我现在的代码一次打印每首歌 1 个句子（总共 50 个），这非常低效并且意味着很多 ping。关于如何将其全部打印成 1 个大块或小于 50 个的任何想法？

@client.command(name="ukmusic")
async def playlist(ctx):
    #Authortization for API usage
    headers = {
        "Authorization": "Bearer {}".format(oauth)
        }
    #These create the link that the program fetches (The playlist)
    endpoint = "https://api.spotify.com/v1/playlists/37i9dQZEVXbLnolsZ8PSNw"
    data = urlencode({"market": "GB"})
    lookup_url = f"{endpoint}?{data}"
    #This prints what the link looks like and the status code (200 if it works correctly)
    print (lookup_url)
    r = requests.get(lookup_url, headers = headers)
    print (r.status_code)

    #This prints out the playlist 
    await ctx.send("Here is what the good people of Britiania are listening to on Spotify")
    em = discord.Embed(title = "Song - Artist - Album\n")

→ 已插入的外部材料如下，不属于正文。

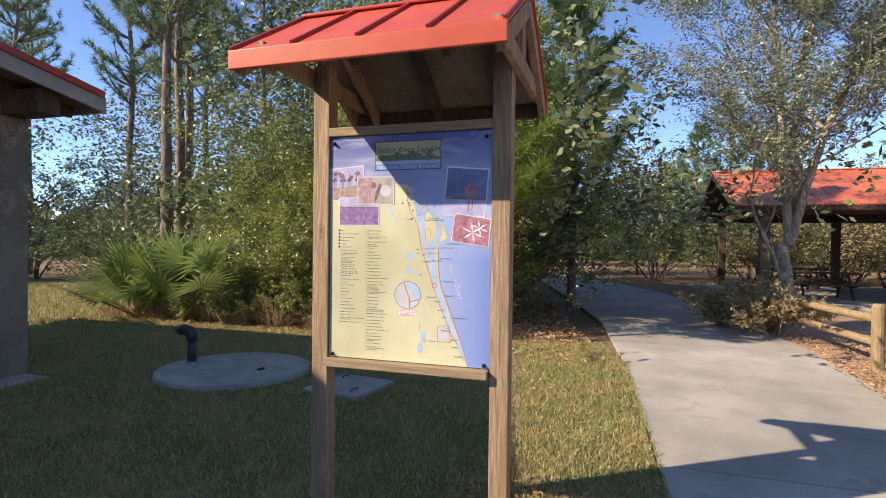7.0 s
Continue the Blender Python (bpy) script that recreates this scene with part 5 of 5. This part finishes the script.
lettering("title", [("Indian River Lagoon", 671, 187, 17, 0, 0.35, "LEFT", 208)], INK, "dark script title", 2.0)
lettering("subtitle", [("N", 673, 238, 12.5, 0, 0, "LEFT", 0), ("ATIONAL", 684, 238, 10, 0, 0, "LEFT", 62), ("S", 754, 238, 12.5, 0, 0, "LEFT", 0), ("CENIC", 763, 238, 10, 0, 0, "LEFT", 42), ("B", 812, 238, 12.5, 0, 0, "LEFT", 0), ("YWAY", 822, 238, 10, 0, 0, "LEFT", 55)], INK_WHITE, "white capitals under the title", 2.0)
lettering("caption", [("Indian River Lagoon National Scenic", 750, 684, 3.6, 0, 0, "LEFT", 60), ("Byway is highlighted in red.", 756, 689, 3.6, 0, 0, "LEFT", 48)], INK_RED, "small red caption", 1.2)
lettering("sea_name", [("Atlantic Ocean", 913, 530, 15, -73, 0.3, "LEFT", 112)], INK_WHITE, "pale script name of the sea", 1.3)
towns = [("SCOTTSMOOR", 778, 318), ("MIMS", 793, 347), ("TITUSVILLE", 772, 397), ("COCOA", 807, 490), ("ROCKLEDGE", 824, 527), ("VIERA", 816, 568), ("MELBOURNE", 844, 635), ("PALM BAY", 866, 648), ("MALABAR", 878, 674), ("GRANT", 890, 695),
         ("MICCO", 902, 727), ("ROSELAND", 892, 735), ("FELLSMERE", 849, 769), ("SEBASTIAN", 920, 762), ("WABASSO", 922, 784), ("VERO BEACH", 932, 811), ("INDIALANTIC", 900, 629), ("SATELLITE BEACH", 888, 586), ("COCOA BEACH", 884, 517), ("CAPE CANAVERAL", 887, 484), ("PORT CANAVERAL", 905, 472), ("FLORIDANA BEACH", 928, 695), ("MERRITT ISLAND", 855, 524)]
lettering("map_lettering", [(n, x, y, 3.6, 0, 0, "LEFT", 0) for n, x, y in towns] + [("Merritt Island", 846, 394, 4.4, 0, 0, "LEFT", 0), ("National Wildlife Refuge", 834, 400, 4.4, 0, 0, "LEFT", 0)], INK, "small dark place names", 1.5)
col1 = [("Mims", 432), ("Memorial Park & Cultural Center", 443), ("", 454), ("Playalinda Beach", 464), ("Scottsmoor", 475), ("Chain of Lakes Park", 485), ("Canaveral National Seashore", 497), ("Merritt Island National Wildlife\nRefuge Visitor Center", 505), ("U.S. Space Walk of Fame\nPark & Museum", 519),
        ("Pritchard House in Historic\nDowntown Titusville", 530), ("The American Police Hall\nof Fame and Museum", 542), ("U.S. Astronaut Hall of Fame", 555), ("The Enchanted Forest Sanctuary\nManagement & Education Center", 564), ("", 577), ("Manatee Hammock Campground", 588), ("Canoe Village", 598), ("Riverwalk: A Family Park", 607), ("Brevard Zoo", 618), ("Lori Wilson Park", 629),
        ("Rotary Park", 639), ("", 650), ("Cocoa Beach Pier", 660), ("Manatee Sanctuary Park", 671), ("The Cove at Port Canaveral", 682), ("Kelly Park - East & West", 693), ("Manatee Cove Park", 703), ("Pine Island Conservation Area Management\n& Education Center", 712), ("Kennedy Space Center Visitor Complex", 725)]
col2 = [("Turkey Creek Sanctuary", 433), ("Castaway Point Park", 443), ("The Lagoon House Visitor Center\n& Welcome Center", 452), ("Historic Downtown Melbourne", 468), ("Historic House\nMuseum & Gardens", 476), ("Art Museum", 488), ("Pineapple Park", 500), ("The Old Pineapple Inn", 510), ("", 520), ("Riverside Pier Park", 531), ("Melbourne Beach Pier", 541), ("", 552), ("Grant Historical House", 562), ("Micco Scrub Sanctuary", 573),
        ("St. Sebastian River Preserve State Park", 583), ("", 594), ("Fellsmere Trailhead Preserve\n& Visitors Center", 603), ("Indian River County\nPublic Shooting Range", 614), ("North County Aquatic Center &\nSoutheast Entrance", 626), ("", 643), ("", 654), ("Fisherman's Landing", 664), ("", 675), ("Sebastian River Area Chamber\nof Commerce Visitor Center", 682), ("Sebastian Area Historical Museum", 695), ("", 705), ("Environmental Learning Center", 716),
        ("", 726), ("Treasure Shores Beach Park", 736), ("Pelican Island National Wildlife Refuge", 746), ("Historic Jungle Trail", 757), ("", 767), ("Sebastian Inlet State Park\n& Fishing Museum", 776), ("Long Point Campground", 789), ("Barrier Island Sanctuary\nManagement & Education Center", 799), ("", 810)]
shapes = []
for xs, col, nm in ((547, col1, "list_lettering"), (642, col2, "list_lettering")):
    rows = []
    for k, (text, y) in enumerate(col):
        shapes.append((disc(xs - 5.5, y - 2, 3.2, 10), INK if (xs < 600 and k < 6) else (P_GREY if xs < 600 else P_STRAW), 1.0))
        for j, piece in enumerate(text.split("\n")):
            if piece:
                rows.append((piece, xs, y + 5 * j, 3.5, 0, 0, "LEFT", 0))
        if not text:
            shapes.append((rect(xs, y - 2.6, xs + 34 + (k * 7) % 22, y - 0.8), INK_GREY, 1.0))
    lettering(nm, rows, INK, "small dark list of park names")
tagged(sheet("list_dots", shapes, label="bullets of the printed list"), kind="stuff")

    for item in r.json()['tracks']['items']:
        await ctx.send(
            item['track']['name'] + ' - ' +
            item['track']['artists'][0]['name'] + ' - ' +
            item['track']['album']['name']
        )

Answer 1

最简单的方法可能是制作一个临时字符串，您可以使用它来“构建”您的曲目列表：

---

@client.command(name="ukmusic")
async def playlist(ctx):
    #Authortization for API usage
    headers = {
        "Authorization": "Bearer {}".format(oauth)
        }
    #These create the link that the program fetches (The playlist)
    endpoint = "https://api.spotify.com/v1/playlists/37i9dQZEVXbLnolsZ8PSNw"
    data = urlencode({"market": "GB"})
    lookup_url = f"{endpoint}?{data}"
    #This prints what the link looks like and the status code (200 if it works correctly)
    print (lookup_url)
    r = requests.get(lookup_url, headers = headers)
    print (r.status_code)

    #This prints out the playlist 
    await ctx.send("Here is what the good people of Britiania are listening to on Spotify")
    em = discord.Embed(title = "Song - Artist - Album\n")

    allTracks = ""

    for item in r.json()['tracks']['items']:
        allTracks += item['track']['name'] + ' - ' + item['track']['artists'][0]['name'] + ' - ' + item['track']['album']['name'] + '\n'

    await ctx.send(allTracks)

Answer 2

制作一个保存所有数据的列表，然后使用.join() 发送。

我建议使用f string 以更简单的方式制作字符串。

您所说的其他方法是将数据保存到单独的变量中以嵌入 3 列

@client.command(name="ukmusic")
async def playlist(ctx):
    #Authortization for API usage
    headers = {
        "Authorization": "Bearer {}".format(oauth)
        }
    #These create the link that the program fetches (The playlist)
    endpoint = "https://api.spotify.com/v1/playlists/37i9dQZEVXbLnolsZ8PSNw"
    data = urlencode({"market": "GB"})
    lookup_url = f"{endpoint}?{data}"
    #This prints what the link looks like and the status code (200 if it works correctly)
    print (lookup_url)
    r = requests.get(lookup_url, headers = headers)
    print (r.status_code)

    #This prints out the playlist 
    em = discord.Embed(title = "Here is what the good people of Britiania are listening to on Spotify")

    tracks_names = []
    tracks_artists = []
    tracks_album = []

    # save the data into lists (could be better using a dict with a nested list
    for item in r.json()['tracks']['items']:
        tracks_names.append(item['track']['name'])
        tracks_artists.append(item['track']['artists'][0]['name'])
        tracks_album.append(item['track']['album']['name'])
        
    # add the 3 columns 
    em.add_field(name="Song", value='\n'.join(tracks_names), inline=True)
    em.add_field(name="Artist", value='\n'.join(tracks_artists), inline=True)
    em.add_field(name="Album", value='\n'.join(tracks_album), inline=True)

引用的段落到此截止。